# In linear regression, why do we often have to normalize independent variables prior to model fitting?

I have seen in many books that they will tell you to normalize independent variables in a linear regression before model fitting. My understanding was always one of making sure your betas would be interpretable on the same scale. However, if we normalize by taking the values of $X$, the independent ones, and subtract each from the smallest value of $X$, then divide by the range, wouldn't we be destroying the units of our predictor variables so that we cannot interpret them anymore?

What is the point of normalization when it leads to values that no longer have their units? Thanks.

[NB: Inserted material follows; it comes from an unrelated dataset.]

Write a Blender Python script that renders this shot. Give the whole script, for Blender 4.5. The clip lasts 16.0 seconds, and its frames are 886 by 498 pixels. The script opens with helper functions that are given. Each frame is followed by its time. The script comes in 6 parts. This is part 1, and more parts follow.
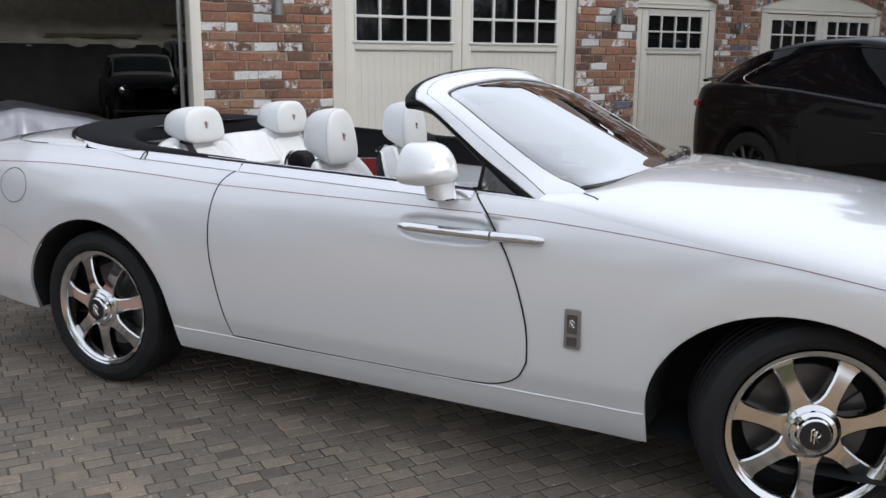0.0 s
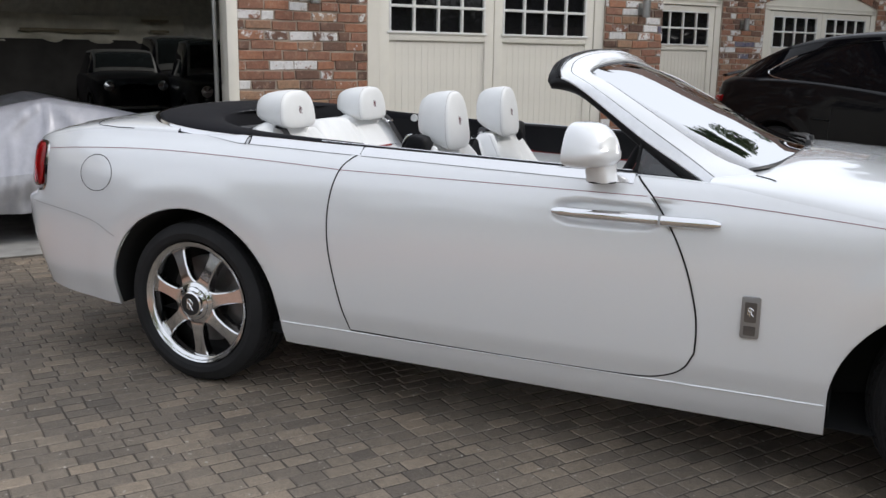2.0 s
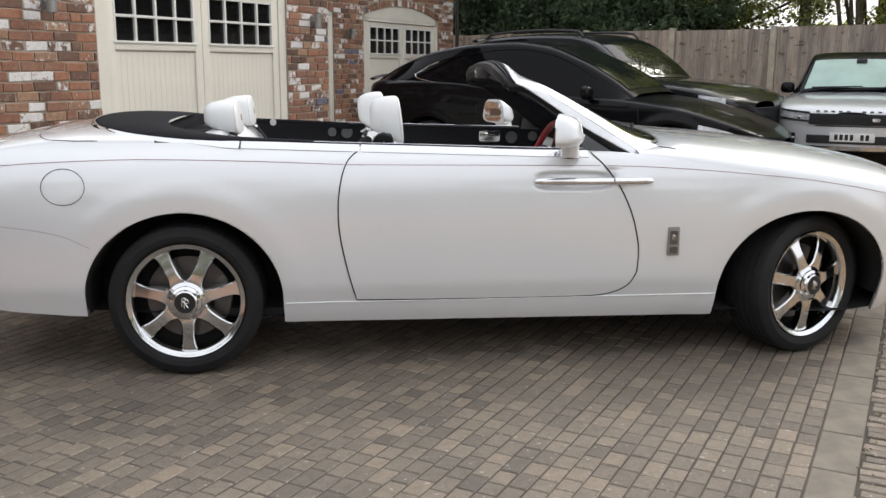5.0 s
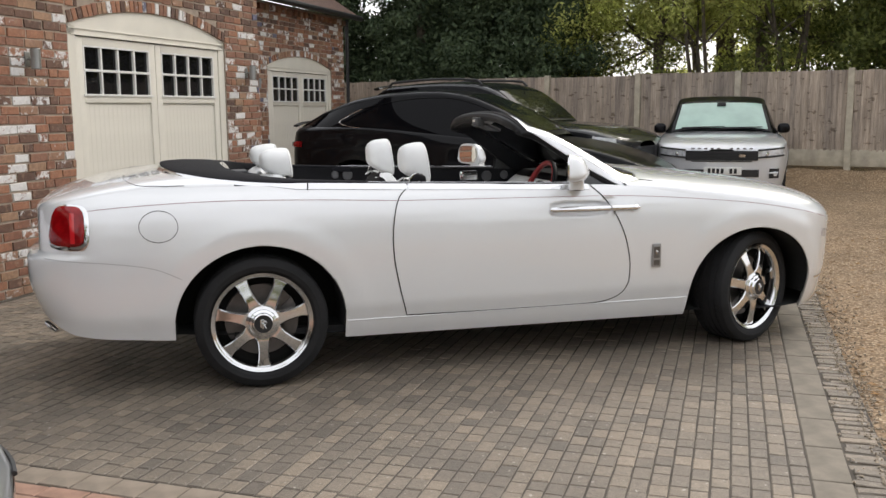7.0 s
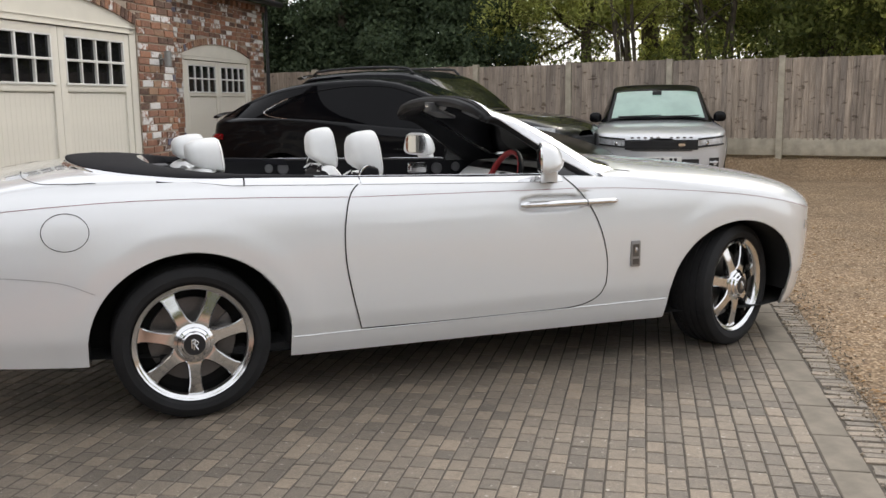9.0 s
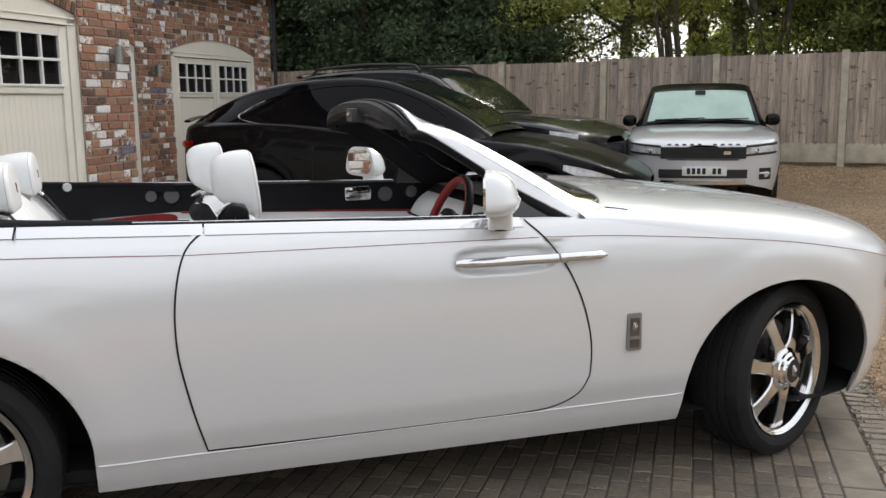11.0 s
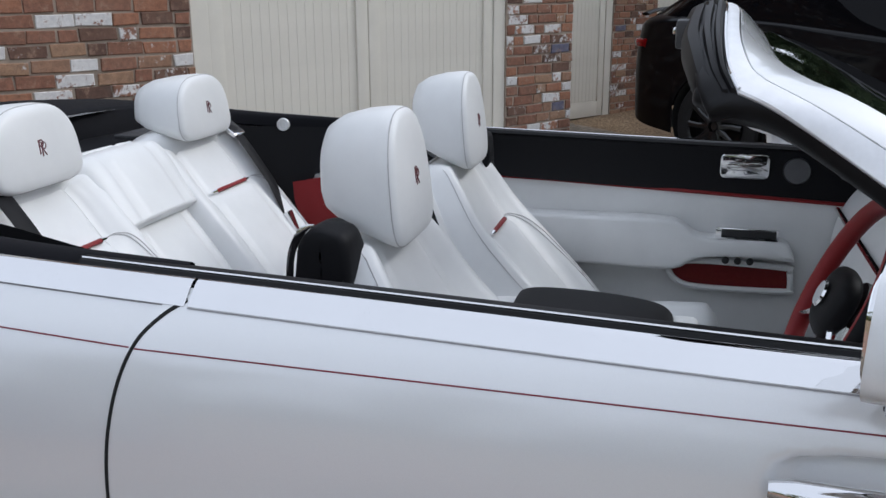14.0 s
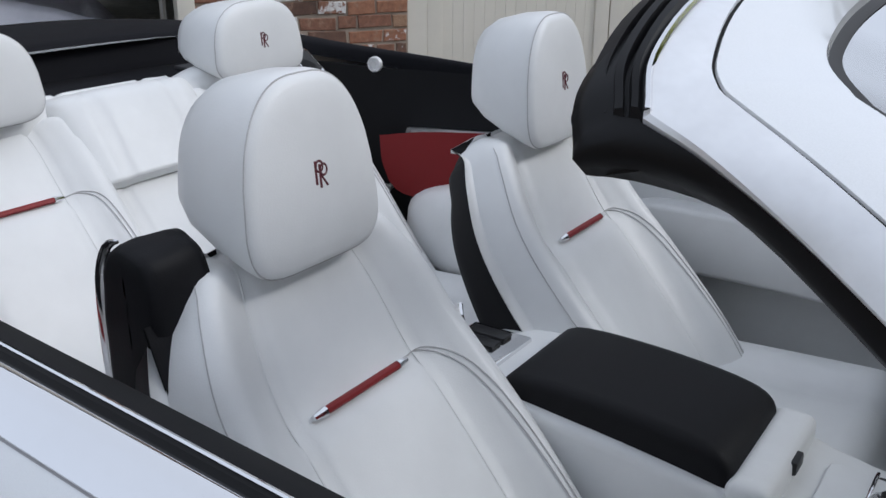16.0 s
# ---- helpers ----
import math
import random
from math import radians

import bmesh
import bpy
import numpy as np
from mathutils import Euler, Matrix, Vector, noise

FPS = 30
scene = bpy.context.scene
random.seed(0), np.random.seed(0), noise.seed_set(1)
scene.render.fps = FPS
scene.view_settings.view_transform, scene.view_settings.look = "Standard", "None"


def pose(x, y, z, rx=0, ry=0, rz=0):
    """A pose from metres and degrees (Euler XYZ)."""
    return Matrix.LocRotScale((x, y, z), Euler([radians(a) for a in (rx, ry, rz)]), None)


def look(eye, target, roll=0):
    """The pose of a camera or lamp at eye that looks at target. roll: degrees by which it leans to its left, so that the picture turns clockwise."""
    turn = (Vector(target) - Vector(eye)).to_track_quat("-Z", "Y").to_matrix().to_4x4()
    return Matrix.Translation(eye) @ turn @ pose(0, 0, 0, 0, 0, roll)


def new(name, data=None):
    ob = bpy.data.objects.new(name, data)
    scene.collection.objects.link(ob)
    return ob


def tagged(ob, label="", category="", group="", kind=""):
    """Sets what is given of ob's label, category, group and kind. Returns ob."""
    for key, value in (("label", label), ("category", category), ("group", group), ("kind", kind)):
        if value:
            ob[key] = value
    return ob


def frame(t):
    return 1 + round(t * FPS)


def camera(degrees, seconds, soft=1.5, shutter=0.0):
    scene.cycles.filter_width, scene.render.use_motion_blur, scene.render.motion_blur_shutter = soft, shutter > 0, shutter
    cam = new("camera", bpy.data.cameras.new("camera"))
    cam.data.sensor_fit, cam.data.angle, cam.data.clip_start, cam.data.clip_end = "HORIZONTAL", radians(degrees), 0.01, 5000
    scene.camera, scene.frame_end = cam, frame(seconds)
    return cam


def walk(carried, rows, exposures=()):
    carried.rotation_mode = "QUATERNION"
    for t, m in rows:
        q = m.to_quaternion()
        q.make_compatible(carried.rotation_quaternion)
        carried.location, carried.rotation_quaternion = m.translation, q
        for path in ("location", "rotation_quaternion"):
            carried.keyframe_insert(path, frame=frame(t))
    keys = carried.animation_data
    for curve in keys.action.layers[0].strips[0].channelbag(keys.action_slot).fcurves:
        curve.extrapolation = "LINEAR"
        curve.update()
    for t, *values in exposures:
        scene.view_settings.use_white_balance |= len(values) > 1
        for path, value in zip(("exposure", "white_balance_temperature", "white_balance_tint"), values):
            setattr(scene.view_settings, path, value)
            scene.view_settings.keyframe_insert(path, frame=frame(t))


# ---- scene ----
cam = camera(51.7, 16.0)
PATH = [
    (0, (3.387, -3.818, 1.559), (2.48, -2.085, 1.144), 0.5),
    (0.5, (3.313, -3.866, 1.542), (2.415, -2.128, 1.126), 0.7),
    (1, (3.144, -3.795, 1.512), (2.252, -2.056, 1.089), 0.6),
    (1.5, (2.93, -3.771, 1.494), (2.051, -2.024, 1.075), 0.8),
    (2, (2.67, -3.983, 1.461), (1.849, -2.206, 1.05), 0.8),
    (2.5, (2.43, -4.17, 1.463), (1.73, -2.343, 1.049), 0.7),
    (3, (2.092, -4.289, 1.431), (1.619, -2.391, 1.013), 0.6),
    (3.5, (1.76, -4.538, 1.431), (1.52, -2.596, 1.015), 0.4),
    (3.7, (1.611, -4.649, 1.439), (1.456, -2.699, 1.026), 0.6),
    (5.8, (0.276, -5.438, 1.496), (0.642, -3.503, 1.149), -0.2),
    (6, (0.15, -5.501, 1.503), (0.555, -3.57, 1.179), -0.2),
    (6.5, (-0.163, -5.686, 1.505), (0.323, -3.769, 1.206), -0.3),
    (7, (-0.399, -5.84, 1.522), (0.146, -3.94, 1.219), -0.4),
    (7.5, (-0.547, -5.832, 1.51), (0.036, -3.944, 1.202), -0.4),
    (8, (-0.624, -5.734, 1.516), (-0.013, -3.855, 1.204), -0.5),
    (8.5, (-0.595, -5.482, 1.491), (0.052, -3.617, 1.174), -0.6),
    (9, (-0.408, -5.152, 1.47), (0.304, -3.311, 1.151), -0.7),
    (9.2, (-0.288, -5.018, 1.467), (0.444, -3.184, 1.146), -0.7),
    (11.3, (0.771, -3.601, 1.493), (1.306, -1.702, 1.169), -0.8),
    (11.5, (0.826, -3.43, 1.495), (1.291, -1.513, 1.164), -0.8),
    (12, (0.98, -3.131, 1.514), (1.219, -1.177, 1.16), -0.7),
    (12.5, (1.158, -2.858, 1.547), (1.142, -0.895, 1.162), -0.9),
    (13, (1.266, -2.538, 1.54), (1.017, -0.602, 1.106), -0.7),
    (13.5, (1.365, -2.277, 1.544), (0.988, -0.375, 1.054), -0.6),
    (14, (1.542, -1.971, 1.527), (1.051, -0.11, 0.981), -0.3),
    (14.5, (1.652, -1.725, 1.521), (1.062, 0.091, 0.926), 0.0),
    (15, (1.713, -1.443, 1.531), (1.029, 0.322, 0.887), -0.0),
    (15.5, (1.77, -1.267, 1.513), (0.944, 0.42, 0.826), -0.2),
    (16, (1.819, -1.185, 1.513), (0.763, 0.359, 0.805), 0.3),
]
EXPOSURES = [(0.0, 0.36, 6000, 10), (1.5, 0.38, 6080, 10), (2.5, 0.48, 6230, 10), (3.7, 0.61, 6300, 10), (5.8, 0.66, 6500, 10), (7.0, 0.64, 6580, 10), (9.2, 0.62, 6520, 10), (11.3, 0.54, 6400, 10), (12.5, 0.40, 6100, 10), (13.5, 0.22, 5820, 10), (14.5, 0.08, 5800, 10), (16.0, -0.02, 5800, 10)]
walk(cam, [(t, look(eye, target, roll)) for t, eye, target, roll in PATH], EXPOSURES)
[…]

• Can you please tlle me the tile of one of the books " to tell you to normalize independent variables in a linear regression before model fitting"? I would like to read. I had thought it is only useful to compare coefficients between different predictors in one model. Thanks. – Deep North Oct 3 '17 at 6:26
• @Knarpie gave some excellent reasons for applying such kind of pre-transformations. But there is no general rule that you have to apply them. – Michael M Oct 3 '17 at 9:54

1) Independent variables are sometimes centered to reduce collinearity between higher order terms, as in the equation $$E(Y_i) = \beta_0 + \beta_1 X_{i} + \beta_2 X_{i}^2$$ with Y the explained variable

2) Independent variables can be normalized by dividing by their standard deviations. The interpretation of the coefficients is then "the expected change in Y when the predictor X is augmented by one standard deviation, all other variables kept equal". This standard deviation is known to the researcher, so he can recover the units. This approach renders quantitative comparison of coefficients of different variables possible, in terms of how they react to changes of the magnitude of their standard deviation.

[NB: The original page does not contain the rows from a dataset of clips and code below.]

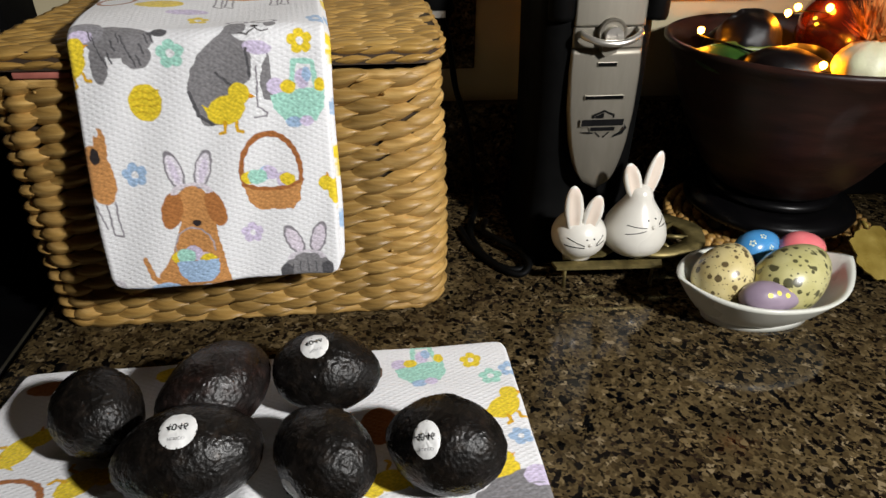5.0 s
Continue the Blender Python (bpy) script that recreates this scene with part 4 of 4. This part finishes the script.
bm = bmesh.new()
outer = [dish_ring(f, 0) for f in (0, 0.15, 0.3, 0.45, 0.6, 0.75, 0.88, 1.0)]
inner = [[v + Vector((0, 0, 0.0022)) for v in dish_ring(f, 0.0035)] for f in (0.97, 0.85, 0.7, 0.5, 0.3, 0.12, 0.0)]
inner[0] = [v + Vector((0, 0, -0.0012)) for v in inner[0]]
loops = [[bm.verts.new(v + DISH_C) for v in r] for r in outer + inner]
for a, b in zip(loops, loops[1:]):
    for k in range(72):
        bm.faces.new((a[k], a[(k + 1) % 72], b[(k + 1) % 72], b[k]))
bm.faces.new(loops[0][::-1])
bm.faces.new(loops[-1])
part("bowl", bm, DISH, dish)
bm = bmesh.new()
foot = []
for s_, z in ((0.80, 0.0065), (0.92, 0.0065), (0.98, 0.0002), (0.90, 0.0002)):
    foot.append([bm.verts.new(DISH_C + Vector((0.051 * s_ * math.cos(2 * math.pi * k / 48), 0.030 * s_ * math.sin(2 * math.pi * k / 48), z))) for k in range(48)])
for a, b in zip(foot, foot[1:] + foot[:1]):
    for k in range(48):
        bm.faces.new((a[k], a[(k + 1) % 48], b[(k + 1) % 48], b[k]))
part("foot_ring", bm, DISH, dish)


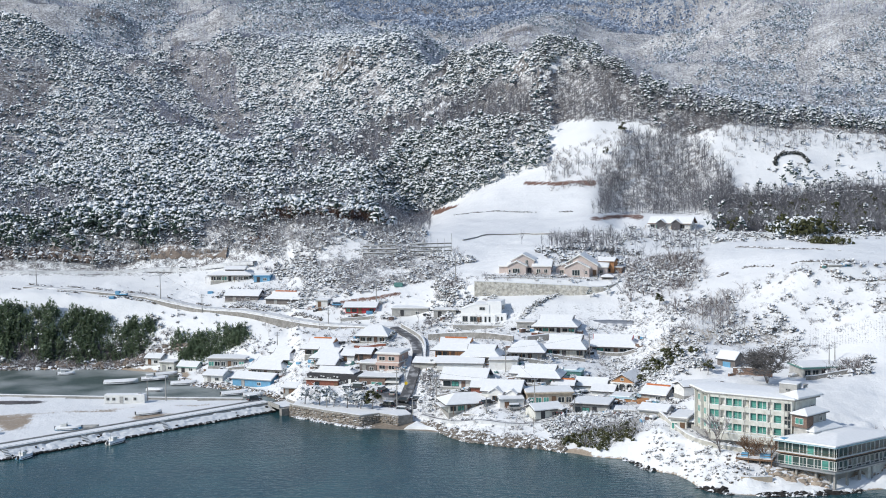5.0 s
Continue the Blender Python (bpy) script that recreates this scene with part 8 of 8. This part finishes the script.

3) Independent variables can be standardized by their range as you describe it. In this case the interpretation of the coefficients should be made in terms of "the expected change in Y when the predictor X is augmented by one observed range of this variable, all other variables kept equal". Again this range is known to the researcher, together with its units. At its minimum value this variable's contribution to the expected value will be 0, at its maximum equal to the coefficient.